• STATED GOAL
All of the material below is to be returned exactly.

• AVAILABLE DATA

::::::::::

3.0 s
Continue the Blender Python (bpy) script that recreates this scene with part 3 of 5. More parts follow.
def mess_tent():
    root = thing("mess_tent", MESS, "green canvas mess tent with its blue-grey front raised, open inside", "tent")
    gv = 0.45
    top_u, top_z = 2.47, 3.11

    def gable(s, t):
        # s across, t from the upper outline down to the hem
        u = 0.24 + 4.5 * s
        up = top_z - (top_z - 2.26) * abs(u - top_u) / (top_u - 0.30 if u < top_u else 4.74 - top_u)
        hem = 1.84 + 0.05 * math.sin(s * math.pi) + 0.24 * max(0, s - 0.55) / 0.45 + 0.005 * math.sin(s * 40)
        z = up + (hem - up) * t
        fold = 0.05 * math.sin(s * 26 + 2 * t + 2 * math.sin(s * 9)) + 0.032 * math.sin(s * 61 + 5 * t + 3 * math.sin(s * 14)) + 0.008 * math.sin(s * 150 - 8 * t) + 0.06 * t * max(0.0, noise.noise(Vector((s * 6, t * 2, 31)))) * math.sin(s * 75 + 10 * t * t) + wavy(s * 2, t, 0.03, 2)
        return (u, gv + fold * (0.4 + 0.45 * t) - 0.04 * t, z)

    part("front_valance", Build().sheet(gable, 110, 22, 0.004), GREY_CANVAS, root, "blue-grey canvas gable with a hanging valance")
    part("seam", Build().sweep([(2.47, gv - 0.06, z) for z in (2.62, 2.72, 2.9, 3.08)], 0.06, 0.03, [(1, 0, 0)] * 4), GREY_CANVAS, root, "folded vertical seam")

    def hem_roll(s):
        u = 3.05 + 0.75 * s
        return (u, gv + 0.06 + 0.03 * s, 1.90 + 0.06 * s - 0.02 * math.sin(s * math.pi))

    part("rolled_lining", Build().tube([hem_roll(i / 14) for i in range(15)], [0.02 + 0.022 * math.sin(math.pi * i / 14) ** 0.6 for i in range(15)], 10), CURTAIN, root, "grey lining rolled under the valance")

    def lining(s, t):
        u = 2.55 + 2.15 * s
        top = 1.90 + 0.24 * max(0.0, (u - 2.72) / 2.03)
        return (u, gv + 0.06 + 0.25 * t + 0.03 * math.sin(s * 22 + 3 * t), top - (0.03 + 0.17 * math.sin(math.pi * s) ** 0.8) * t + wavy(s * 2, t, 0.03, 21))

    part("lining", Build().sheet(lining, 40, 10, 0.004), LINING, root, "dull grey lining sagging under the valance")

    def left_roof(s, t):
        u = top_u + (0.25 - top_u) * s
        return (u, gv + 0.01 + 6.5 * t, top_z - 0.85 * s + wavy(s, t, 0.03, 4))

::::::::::

• THE RESPONSE
3.0 s
Continue the Blender Python (bpy) script that recreates this scene with part 3 of 5. More parts follow.
def mess_tent():
    root = thing("mess_tent", MESS, "green canvas mess tent with its blue-grey front raised, open inside", "tent")
    gv = 0.45
    top_u, top_z = 2.47, 3.11

    def gable(s, t):
        # s across, t from the upper outline down to the hem
        u = 0.24 + 4.5 * s
        up = top_z - (top_z - 2.26) * abs(u - top_u) / (top_u - 0.30 if u < top_u else 4.74 - top_u)
        hem = 1.84 + 0.05 * math.sin(s * math.pi) + 0.24 * max(0, s - 0.55) / 0.45 + 0.005 * math.sin(s * 40)
        z = up + (hem - up) * t
        fold = 0.05 * math.sin(s * 26 + 2 * t + 2 * math.sin(s * 9)) + 0.032 * math.sin(s * 61 + 5 * t + 3 * math.sin(s * 14)) + 0.008 * math.sin(s * 150 - 8 * t) + 0.06 * t * max(0.0, noise.noise(Vector((s * 6, t * 2, 31)))) * math.sin(s * 75 + 10 * t * t) + wavy(s * 2, t, 0.03, 2)
        return (u, gv + fold * (0.4 + 0.45 * t) - 0.04 * t, z)

    part("front_valance", Build().sheet(gable, 110, 22, 0.004), GREY_CANVAS, root, "blue-grey canvas gable with a hanging valance")
    part("seam", Build().sweep([(2.47, gv - 0.06, z) for z in (2.62, 2.72, 2.9, 3.08)], 0.06, 0.03, [(1, 0, 0)] * 4), GREY_CANVAS, root, "folded vertical seam")

    def hem_roll(s):
        u = 3.05 + 0.75 * s
        return (u, gv + 0.06 + 0.03 * s, 1.90 + 0.06 * s - 0.02 * math.sin(s * math.pi))

    part("rolled_lining", Build().tube([hem_roll(i / 14) for i in range(15)], [0.02 + 0.022 * math.sin(math.pi * i / 14) ** 0.6 for i in range(15)], 10), CURTAIN, root, "grey lining rolled under the valance")

    def lining(s, t):
        u = 2.55 + 2.15 * s
        top = 1.90 + 0.24 * max(0.0, (u - 2.72) / 2.03)
        return (u, gv + 0.06 + 0.25 * t + 0.03 * math.sin(s * 22 + 3 * t), top - (0.03 + 0.17 * math.sin(math.pi * s) ** 0.8) * t + wavy(s * 2, t, 0.03, 21))

    part("lining", Build().sheet(lining, 40, 10, 0.004), LINING, root, "dull grey lining sagging under the valance")

    def left_roof(s, t):
        u = top_u + (0.25 - top_u) * s
        return (u, gv + 0.01 + 6.5 * t, top_z - 0.85 * s + wavy(s, t, 0.03, 4))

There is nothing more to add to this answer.